Everything from the line holding "4. More parts follow." through the last line below must be repeated exactly, and nothing else.

:: DATASET CONTENT ::

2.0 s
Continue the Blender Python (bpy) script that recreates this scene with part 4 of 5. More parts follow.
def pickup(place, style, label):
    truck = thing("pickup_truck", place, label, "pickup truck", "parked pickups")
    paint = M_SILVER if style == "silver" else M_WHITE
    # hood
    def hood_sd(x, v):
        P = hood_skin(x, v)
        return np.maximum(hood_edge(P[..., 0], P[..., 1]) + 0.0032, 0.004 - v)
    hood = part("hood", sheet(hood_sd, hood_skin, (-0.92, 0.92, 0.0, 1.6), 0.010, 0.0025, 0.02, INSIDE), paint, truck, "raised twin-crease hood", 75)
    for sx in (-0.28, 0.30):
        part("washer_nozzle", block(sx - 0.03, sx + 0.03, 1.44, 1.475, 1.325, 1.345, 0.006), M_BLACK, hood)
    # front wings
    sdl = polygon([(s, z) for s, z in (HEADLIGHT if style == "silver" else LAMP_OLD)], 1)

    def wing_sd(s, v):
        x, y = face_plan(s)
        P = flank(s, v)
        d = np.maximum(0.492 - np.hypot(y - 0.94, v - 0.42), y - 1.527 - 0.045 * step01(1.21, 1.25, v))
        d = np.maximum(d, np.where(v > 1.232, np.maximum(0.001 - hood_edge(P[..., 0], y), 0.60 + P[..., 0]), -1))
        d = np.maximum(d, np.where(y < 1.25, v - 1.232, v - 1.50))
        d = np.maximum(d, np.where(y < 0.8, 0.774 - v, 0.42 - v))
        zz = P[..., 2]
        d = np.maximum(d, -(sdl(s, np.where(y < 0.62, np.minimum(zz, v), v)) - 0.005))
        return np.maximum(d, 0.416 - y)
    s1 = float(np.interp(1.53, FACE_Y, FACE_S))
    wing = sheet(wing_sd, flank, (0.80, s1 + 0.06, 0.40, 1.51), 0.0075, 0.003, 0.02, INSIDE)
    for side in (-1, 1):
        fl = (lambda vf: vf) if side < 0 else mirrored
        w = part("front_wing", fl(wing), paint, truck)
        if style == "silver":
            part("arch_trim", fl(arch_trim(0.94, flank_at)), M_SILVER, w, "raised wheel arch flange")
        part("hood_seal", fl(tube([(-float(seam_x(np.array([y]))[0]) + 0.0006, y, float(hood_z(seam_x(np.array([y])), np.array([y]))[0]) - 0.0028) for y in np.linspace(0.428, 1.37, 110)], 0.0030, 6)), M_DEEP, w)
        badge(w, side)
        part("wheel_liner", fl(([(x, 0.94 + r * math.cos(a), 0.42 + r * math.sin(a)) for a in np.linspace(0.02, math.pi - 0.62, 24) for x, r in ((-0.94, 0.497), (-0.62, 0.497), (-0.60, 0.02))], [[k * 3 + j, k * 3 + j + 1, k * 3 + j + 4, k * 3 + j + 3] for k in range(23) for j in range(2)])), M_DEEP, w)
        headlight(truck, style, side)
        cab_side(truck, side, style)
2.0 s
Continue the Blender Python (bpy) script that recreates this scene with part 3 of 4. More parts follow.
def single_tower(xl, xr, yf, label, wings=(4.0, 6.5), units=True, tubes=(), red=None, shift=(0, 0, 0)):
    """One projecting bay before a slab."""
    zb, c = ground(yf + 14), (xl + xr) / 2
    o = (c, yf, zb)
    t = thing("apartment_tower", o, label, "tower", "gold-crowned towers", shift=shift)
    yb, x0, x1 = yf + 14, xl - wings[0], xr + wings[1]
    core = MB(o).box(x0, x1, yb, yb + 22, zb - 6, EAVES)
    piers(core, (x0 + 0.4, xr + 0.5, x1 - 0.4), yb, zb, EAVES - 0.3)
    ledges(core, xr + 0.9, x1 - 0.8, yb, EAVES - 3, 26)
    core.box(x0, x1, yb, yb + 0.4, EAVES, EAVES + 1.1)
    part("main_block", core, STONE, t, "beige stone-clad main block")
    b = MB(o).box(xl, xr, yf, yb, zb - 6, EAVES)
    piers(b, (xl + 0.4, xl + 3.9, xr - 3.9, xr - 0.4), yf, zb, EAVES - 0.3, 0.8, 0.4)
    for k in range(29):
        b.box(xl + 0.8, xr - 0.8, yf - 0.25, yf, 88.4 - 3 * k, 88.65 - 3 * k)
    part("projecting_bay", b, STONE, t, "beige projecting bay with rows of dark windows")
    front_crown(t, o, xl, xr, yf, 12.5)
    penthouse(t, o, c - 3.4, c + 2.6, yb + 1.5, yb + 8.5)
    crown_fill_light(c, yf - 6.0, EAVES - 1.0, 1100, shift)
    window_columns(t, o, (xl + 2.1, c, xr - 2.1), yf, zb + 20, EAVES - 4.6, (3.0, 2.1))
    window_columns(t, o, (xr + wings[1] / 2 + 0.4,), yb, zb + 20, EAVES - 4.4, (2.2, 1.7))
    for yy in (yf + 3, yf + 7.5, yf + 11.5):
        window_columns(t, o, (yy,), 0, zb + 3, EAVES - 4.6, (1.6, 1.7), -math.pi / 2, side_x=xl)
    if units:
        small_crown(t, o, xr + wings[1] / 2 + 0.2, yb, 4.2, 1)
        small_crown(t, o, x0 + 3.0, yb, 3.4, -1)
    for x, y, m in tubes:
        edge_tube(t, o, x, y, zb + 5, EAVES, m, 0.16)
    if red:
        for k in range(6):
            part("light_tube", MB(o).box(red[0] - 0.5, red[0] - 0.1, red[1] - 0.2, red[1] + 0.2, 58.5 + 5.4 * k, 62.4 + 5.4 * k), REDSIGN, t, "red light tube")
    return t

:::

WRITTEN SOLUTION >>
Continue the Blender Python (bpy) script that recreates this scene with part 3 of 4. More parts follow.
def single_tower(xl, xr, yf, label, wings=(4.0, 6.5), units=True, tubes=(), red=None, shift=(0, 0, 0)):
    """One projecting bay before a slab."""
    zb, c = ground(yf + 14), (xl + xr) / 2
    o = (c, yf, zb)
    t = thing("apartment_tower", o, label, "tower", "gold-crowned towers", shift=shift)
    yb, x0, x1 = yf + 14, xl - wings[0], xr + wings[1]
    core = MB(o).box(x0, x1, yb, yb + 22, zb - 6, EAVES)
    piers(core, (x0 + 0.4, xr + 0.5, x1 - 0.4), yb, zb, EAVES - 0.3)
    ledges(core, xr + 0.9, x1 - 0.8, yb, EAVES - 3, 26)
    core.box(x0, x1, yb, yb + 0.4, EAVES, EAVES + 1.1)
    part("main_block", core, STONE, t, "beige stone-clad main block")
    b = MB(o).box(xl, xr, yf, yb, zb - 6, EAVES)
    piers(b, (xl + 0.4, xl + 3.9, xr - 3.9, xr - 0.4), yf, zb, EAVES - 0.3, 0.8, 0.4)
    for k in range(29):
        b.box(xl + 0.8, xr - 0.8, yf - 0.25, yf, 88.4 - 3 * k, 88.65 - 3 * k)
    part("projecting_bay", b, STONE, t, "beige projecting bay with rows of dark windows")
    front_crown(t, o, xl, xr, yf, 12.5)
    penthouse(t, o, c - 3.4, c + 2.6, yb + 1.5, yb + 8.5)
    crown_fill_light(c, yf - 6.0, EAVES - 1.0, 1100, shift)
    window_columns(t, o, (xl + 2.1, c, xr - 2.1), yf, zb + 20, EAVES - 4.6, (3.0, 2.1))
    window_columns(t, o, (xr + wings[1] / 2 + 0.4,), yb, zb + 20, EAVES - 4.4, (2.2, 1.7))
    for yy in (yf + 3, yf + 7.5, yf + 11.5):
        window_columns(t, o, (yy,), 0, zb + 3, EAVES - 4.6, (1.6, 1.7), -math.pi / 2, side_x=xl)
    if units:
        small_crown(t, o, xr + wings[1] / 2 + 0.2, yb, 4.2, 1)
        small_crown(t, o, x0 + 3.0, yb, 3.4, -1)
    for x, y, m in tubes:
        edge_tube(t, o, x, y, zb + 5, EAVES, m, 0.16)
    if red:
        for k in range(6):
            part("light_tube", MB(o).box(red[0] - 0.5, red[0] - 0.1, red[1] - 0.2, red[1] + 0.2, 58.5 + 5.4 * k, 62.4 + 5.4 * k), REDSIGN, t, "red light tube")
    return t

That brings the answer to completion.